$S^0$, $S^1$, and $S^3$ have well-known smooth group structures. These can be obtained from well-known bilinear multiplications in $\mathbb R$, $\mathbb R^2$, and $\mathbb R^4$. $S^7$ does not have a smooth group structure; this fact can be obtained from the theory of Lie groups and their Lie algebras. Stronger statement: $S^7$ does not have a continuous group structure; this can be deduced from the previous fact using the deep solution of a Hilbert problem. But $S^7$ does have an $H$-space structure, by which I mean a continuous multiplication law with a two-sided identity. This can be obtained from a (non-associative) bilinear multiplication on $\mathbb R^8$, so it can even be chosen in such a way that multiplication is smooth and multiplication by a fixed element on either side has a smooth inverse.
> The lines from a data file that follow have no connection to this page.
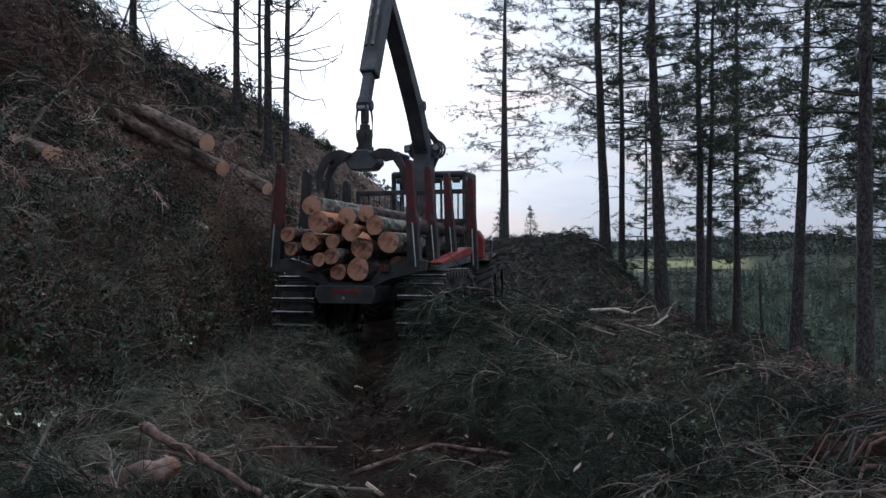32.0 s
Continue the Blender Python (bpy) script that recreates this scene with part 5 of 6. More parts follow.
# ---- single things in the brash ----
RED_BARK = material("red_flaking_bark", [(0.04, 0.022, 0.016), (0.1, 0.058, 0.044), (0.21, 0.14, 0.115)], 14, (0.75, 1), 0.7, 60, stretch=(1, 1, 1), bump_dist=0.008)
GREY_WOOD = material("grey_dead_wood", [(0.05, 0.039, 0.031), (0.12, 0.096, 0.077), (0.23, 0.19, 0.155)], 12, (0.7, 0.95), 0.5, 70, bump_dist=0.006)
SPLINTER = material("splintered_wood", [(0.09, 0.042, 0.028), (0.22, 0.115, 0.072), (0.42, 0.29, 0.21)], 16, (0.6, 0.8), 0.4, 60, bump_dist=0.006)
PALE_WOOD = material("peeled_pale_wood", [(0.2, 0.16, 0.125), (0.34, 0.28, 0.22), (0.46, 0.4, 0.33)], 12, (0.6, 0.85), 0.4, 60, bump_dist=0.005)
LICHEN = material("grey_lichen", [(0.12, 0.13, 0.1), (0.3, 0.31, 0.26), (0.42, 0.42, 0.36)], 25, (0.8, 1), 0.5, 60, bump_dist=0.006)
FRESH = material("fresh_leaves", [(0.05, 0.09, 0.025), (0.1, 0.15, 0.05), (0.2, 0.25, 0.12)], 2, (0.3, 0.5), 0, island=0.5)


def over(x, y, lift):
    return Vector((x, y, float(ground(x, y)) + lift))


def wand(points, r, taper=0.5, seed=0, seg=8, knots=0.12, steps=5):
    """A crooked round branch through the points, closed at both ends."""
    rnd = random.Random(seed)
    pts = [Vector(p) for p in points]
    fine = []
    for a, b in zip(pts, pts[1:]):
        for k in range(steps):
            fine.append(a.lerp(b, k / steps) + Vector((rnd.gauss(0, 1), rnd.gauss(0, 1), rnd.gauss(0, 1))) * r * 0.13)
    fine.append(pts[-1])
    bm = fresh()
    rings = []
    n = len(fine)
    for i, p in enumerate(fine):
        q = (fine[min(n - 1, i + 1)] - fine[max(0, i - 1)]).to_track_quat("Z", "Y")
        rr = r * (1 - (1 - taper) * i / (n - 1)) * (1 + knots * rnd.uniform(-1, 1))
        rings.append([bm.verts.new(p + q @ Vector((rr * math.cos(2 * math.pi * k / seg), rr * math.sin(2 * math.pi * k / seg), 0))) for k in range(seg)])
    for a, b in zip(rings, rings[1:]):
        for k in range(seg):
            bm.faces.new((a[k], a[(k + 1) % seg], b[(k + 1) % seg], b[k]))
    bm.faces.new(rings[0][::-1])
    bm.faces.new(rings[-1])
    return bm


def butt(p, d, r, seed=0):
    """A ragged broken end: a short crown of splinters along d."""
    rnd = random.Random(seed)
    bm = fresh()
    q = Vector(d).normalized().to_track_quat("Z", "Y")
    ring = [bm.verts.new(Vector(p) + q @ Vector((r * math.cos(a), r * math.sin(a), 0))) for a in [2 * math.pi * k / 10 for k in range(10)]]
    tip = [bm.verts.new(Vector(p) + q @ Vector((0.8 * r * math.cos(a), 0.8 * r * math.sin(a), r * rnd.uniform(0.15, 1.2)))) for a in [2 * math.pi * k / 10 for k in range(10)]]
    mid = bm.verts.new(Vector(p) + q @ Vector((0, 0, 0.25 * r)))
    for k in range(10):
        bm.faces.new((ring[k], ring[(k + 1) % 10], tip[(k + 1) % 10], tip[k]))
        bm.faces.new((tip[k], tip[(k + 1) % 10], mid))
    return bm


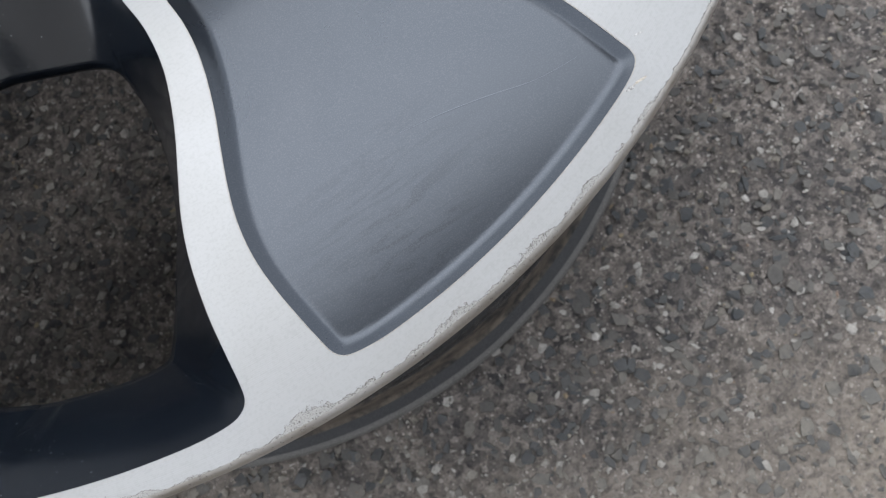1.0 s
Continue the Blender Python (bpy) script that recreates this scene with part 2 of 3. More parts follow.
def raw_metal():
    m = Nodes("bare_aluminium")
    r, a, x, y = m.polar()
    vec = m.node("ShaderNodeCombineXYZ", 0, None, X=m.math("MULTIPLY", r, 9.0), Y=m.math("MULTIPLY", a, 0.02), Z=0.0)
    streak = m.noise(160.0, 4.0, 0.6, vec)
    grime = m.noise(70.0, 5.0, 0.7)
    base = m.mix(m.ramp(streak, [(0.3, 0.0), (0.7, 1.0)]), (0.55, 0.54, 0.52), (0.70, 0.695, 0.68))
    base = m.mix(m.ramp(grime, [(0.47, 0.0), (0.64, 0.75)]), base, (0.25, 0.215, 0.17))
    base = m.mix(m.ramp(m.noise(420.0, 5.0, 0.75), [(0.56, 0.0), (0.64, 0.8)]), base, (0.12, 0.098, 0.075))
    return m.set(Base_Color=base, Metallic=0.3, Roughness=0.55, Normal=m.bump(streak, 0.2, 0.0002))


def turned_land():
    m = Nodes("satin_turned_aluminium")
    r, a, x, y = m.polar()
    rings = m.math("SINE", m.math("MULTIPLY", r, 2 * math.pi / 0.00042))
    smudge = m.noise(60.0, 6.0, 0.7)
    fine = m.noise(1100.0, 4.0, 0.7)
    base = m.mix(m.ramp(smudge, [(0.40, 0.0), (0.75, 1.0)]), (0.475, 0.48, 0.485), (0.41, 0.405, 0.395))
    base = m.mix(m.ramp(fine, [(0.62, 0.0), (0.72, 0.6)]), base, (0.36, 0.345, 0.32))
    return m.set(Base_Color=base, Metallic=0.3, Roughness=0.5, Normal=m.bump(m.math("ADD", m.math("MULTIPLY", rings, 0.25), fine), 0.2, 0.00008))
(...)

Outside these dimensions, $S^{n-1}$ has no $H$-space structure. For $n>1$ odd, this is easy using cup products in $S^{n-1}\times S^{n-1}$. For $n$ not a power of $2$, it can be done using Steenrod operations in mod $2$ cohomology. The general case uses $K$-theory.
A corollary is that real division algebras (even in a nonassociative sense) are impossible in dimensions other than $1$, $2$, $4$, and $8$. Another corollary is that no spheres other than those are parallelizable.
The question of how many linearly independent tangent vector fields the $(n-1)$-sphere admits was also settled (by Adams) using more subtle $K$-theory arguments.